This part of the handbook presents questions that can be considered by stakeholders in different surveillance practices. By “surveillance practices”, we refer to the information systems, devices and processes that are used to monitor people and enable their data to be gathered, analysed and applied to individuals or groups of individuals. Stakeholders in surveillance practices comprise those who conduct surveillance: service providers, governments and the consultancies that advise them. Those who seek to regulate or critique those practices, such as policy-makers and civil society organisations, are also stakeholders. The public – often the subjects of surveillance, but also those to whom surveilling authorities are answerable – are considered stakeholders as well.
The questions that follow are designed to alert stakeholders to the potential harms that may arise from surveillance practices so that they can then anticipate, avoid and recover from those harms. In other words, they can influence society’s resilience to surveillance. Such harmful consequences include – but are not limited to – infringement of fundamental rights, economic and environmental harms, and social harms such as discrimination and the erosion of trust. Some questions are generic and applicable across all categories of stakeholders, while others are more specific to particular stakeholder groups. Some questions are focused upon particular systems, whereas others have a more general frame of reference concerning society at large. All stakeholders, and not only those referenced in this handbook, should ask questions about the lawfulness, necessity, proportionality and purpose of surveillance systems. They should also question their impact on society and democratic traditions, and about the measures that can be taken to improve resilience. It is not enough simply to focus on the infringements of surveillance on individual privacy, because the effects of surveillance are felt throughout society.
Any stakeholder can ask the following questions of any information processing system that involves personal data, whether it be an RFID-embedded travel card, a body scanner, an identification system, a data profiling system, an automated number plate recognition (ANPR) system, a location-based service, a CCTV network or a credit scoring system. A surveillance system consists of many components, technological, human and institutional. Asking questions about a surveillance system is most useful before a decision has been taken to proceed with it, as happens in a privacy impact assessment (PIA). However, many questions are also useful when scrutinising an existing system. Reflecting on such questions will help to inform stakeholders about a surveillance system, its individual and social impacts, and its social, political and legal acceptability.
With regard to the existing or planned information processing system, programme, practice or technology:
- What is the purpose of the system?
- Is it really necessary? Is it lawful?

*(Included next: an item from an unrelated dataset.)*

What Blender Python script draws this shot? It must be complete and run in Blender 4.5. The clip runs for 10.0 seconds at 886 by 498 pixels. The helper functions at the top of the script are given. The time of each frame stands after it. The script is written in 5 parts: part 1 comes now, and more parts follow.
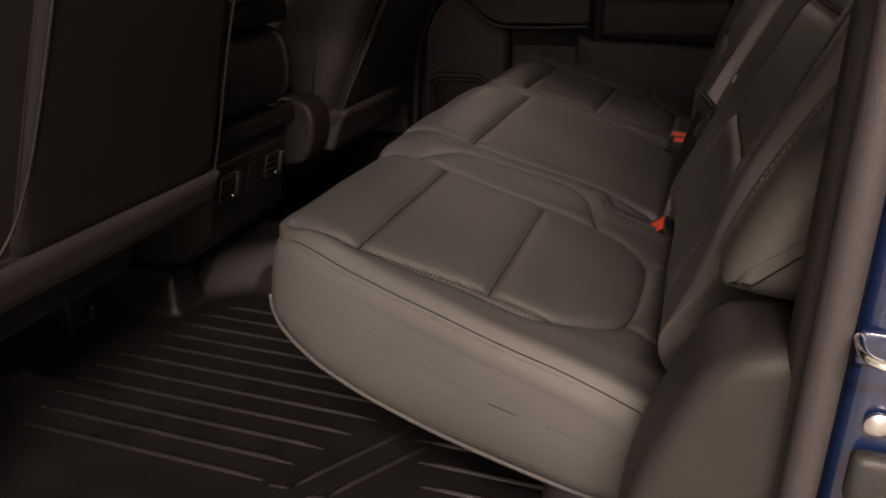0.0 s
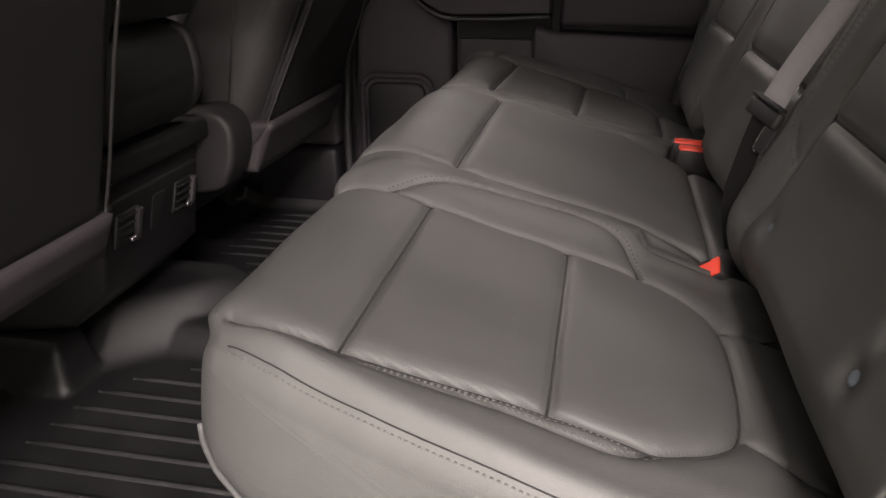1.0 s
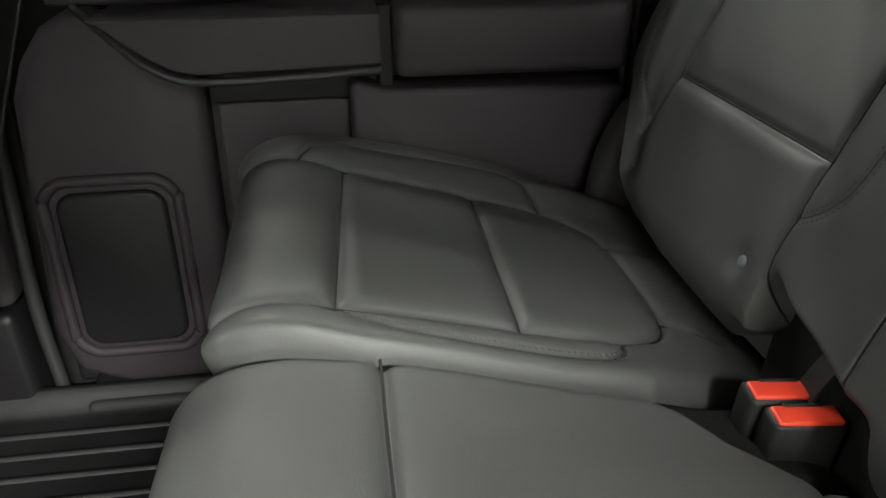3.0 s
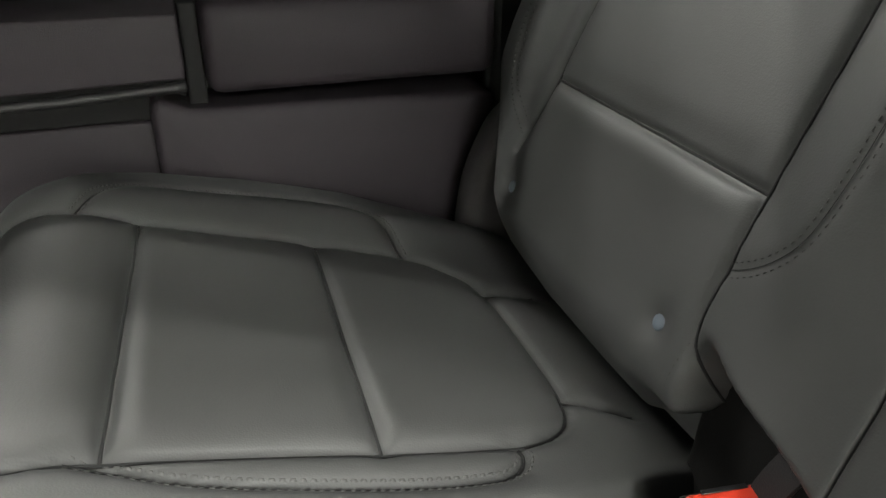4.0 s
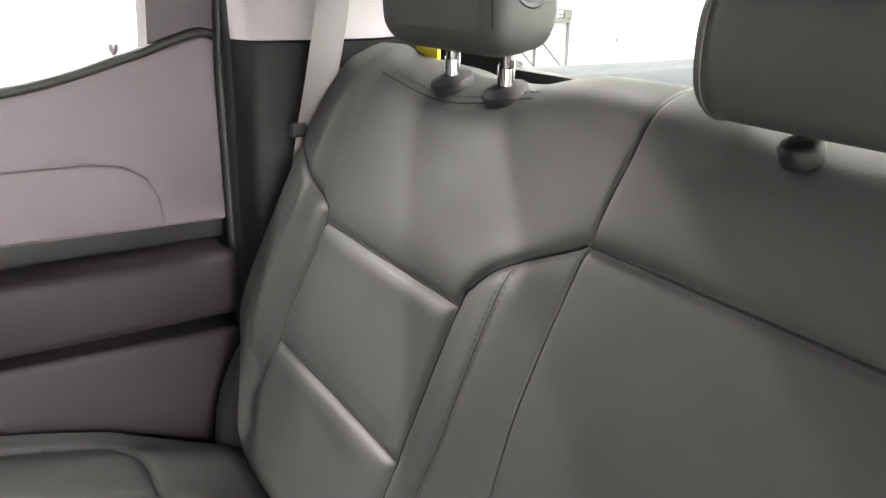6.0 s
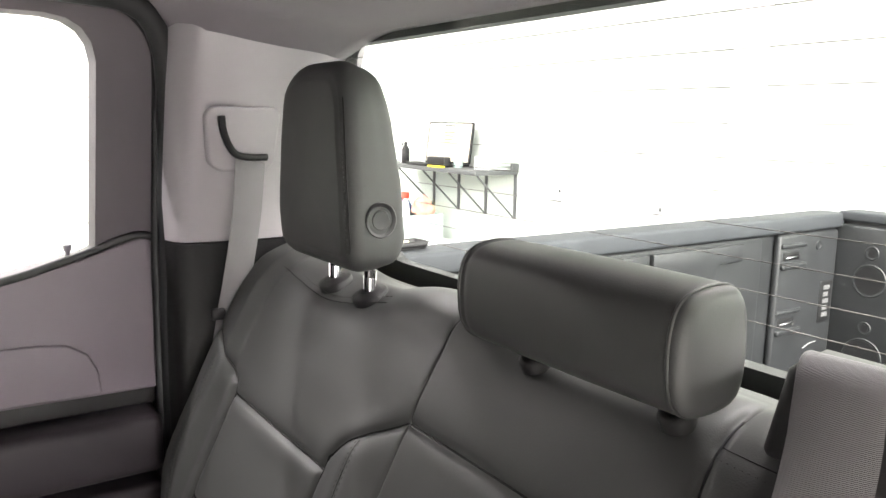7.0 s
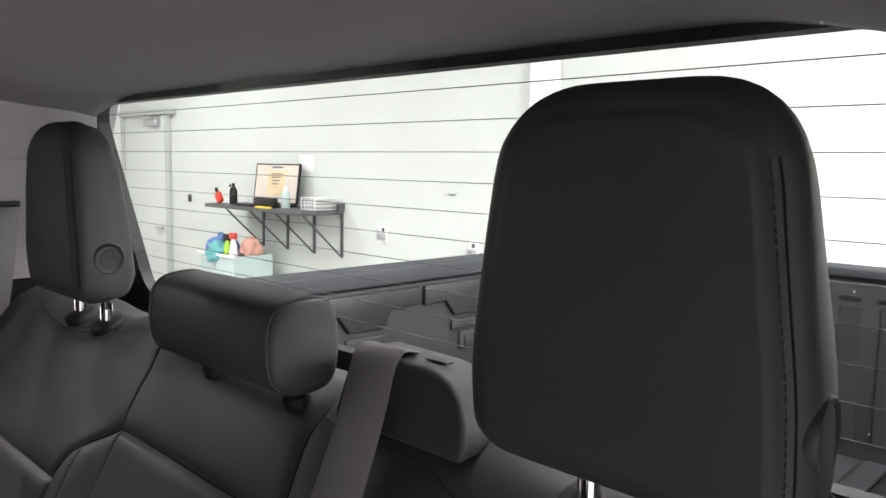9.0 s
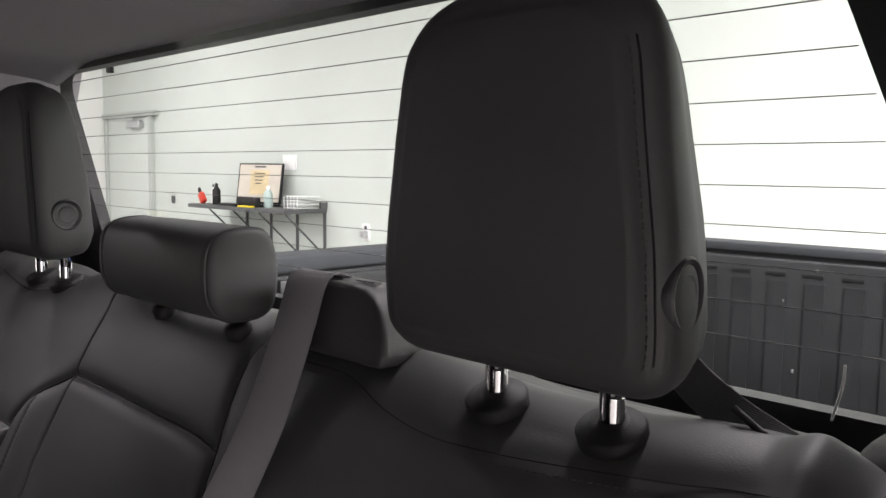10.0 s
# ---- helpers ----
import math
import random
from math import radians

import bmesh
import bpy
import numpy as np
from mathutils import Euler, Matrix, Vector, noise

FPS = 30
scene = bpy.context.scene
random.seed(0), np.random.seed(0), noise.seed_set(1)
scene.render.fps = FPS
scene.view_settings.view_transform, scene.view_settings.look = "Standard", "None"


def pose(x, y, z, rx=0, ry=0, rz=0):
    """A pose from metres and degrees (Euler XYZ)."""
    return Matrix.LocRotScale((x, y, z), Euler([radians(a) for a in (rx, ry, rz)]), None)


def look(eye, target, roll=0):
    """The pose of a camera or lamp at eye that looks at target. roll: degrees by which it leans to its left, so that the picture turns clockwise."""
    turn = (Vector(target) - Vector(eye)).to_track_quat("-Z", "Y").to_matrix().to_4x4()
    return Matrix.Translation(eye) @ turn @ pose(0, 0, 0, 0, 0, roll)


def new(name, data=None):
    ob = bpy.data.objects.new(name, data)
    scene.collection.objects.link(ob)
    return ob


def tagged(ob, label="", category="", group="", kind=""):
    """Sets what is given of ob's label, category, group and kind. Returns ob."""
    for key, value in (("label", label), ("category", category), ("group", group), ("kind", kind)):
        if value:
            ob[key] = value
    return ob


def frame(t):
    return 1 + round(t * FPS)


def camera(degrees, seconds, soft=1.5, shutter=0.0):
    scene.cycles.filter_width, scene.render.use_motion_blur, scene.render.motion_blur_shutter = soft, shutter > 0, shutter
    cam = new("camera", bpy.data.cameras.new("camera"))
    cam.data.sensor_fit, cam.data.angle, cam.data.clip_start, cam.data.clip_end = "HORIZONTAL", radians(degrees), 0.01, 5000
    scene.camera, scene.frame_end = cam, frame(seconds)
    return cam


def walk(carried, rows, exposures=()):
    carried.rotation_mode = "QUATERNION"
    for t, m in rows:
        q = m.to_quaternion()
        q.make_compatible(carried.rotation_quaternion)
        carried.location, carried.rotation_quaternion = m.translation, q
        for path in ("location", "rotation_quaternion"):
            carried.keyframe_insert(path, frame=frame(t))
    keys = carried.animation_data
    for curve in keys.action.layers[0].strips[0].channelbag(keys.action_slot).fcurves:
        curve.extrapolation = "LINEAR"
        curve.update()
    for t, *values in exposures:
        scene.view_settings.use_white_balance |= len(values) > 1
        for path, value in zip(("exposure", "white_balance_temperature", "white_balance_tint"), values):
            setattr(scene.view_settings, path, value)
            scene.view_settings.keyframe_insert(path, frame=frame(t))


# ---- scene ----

Is it proportionate to the envisaged purpose?
- What less intrusive alternatives are available?
- Who will develop, operate and authorise it?
- Who will have access to the data collected by it?
- How long will the collected data be stored? When will the data be deleted? What measures will be put in place to store or transmit the data securely?
- To what extent will stakeholders, including the public, be consulted about it and its effects?
- What external oversight is in place, including a regular, independent, third-party, publicly available audit?
- How will system operators be trained so that they are sensitive to any harmful consequences?
- Does the system enable individuals to be identified? If so, is that necessary? Does it provide individuals with a means to opt out?
- Does the system process “sensitive” personal data? If so, is that necessary?
- Whose interests does the system serve?
- Does the system create identifiable harms, e.g., social, environmental, economic or human rights-related harms?
- If surveillance cannot be avoided or its effects mitigated, how can society be empowered to build capacities to deal with its consequences?
- Have the possible negative impacts and risks of the implementation or continuation of the particular surveillance system been considered? How do these relate to the benefits?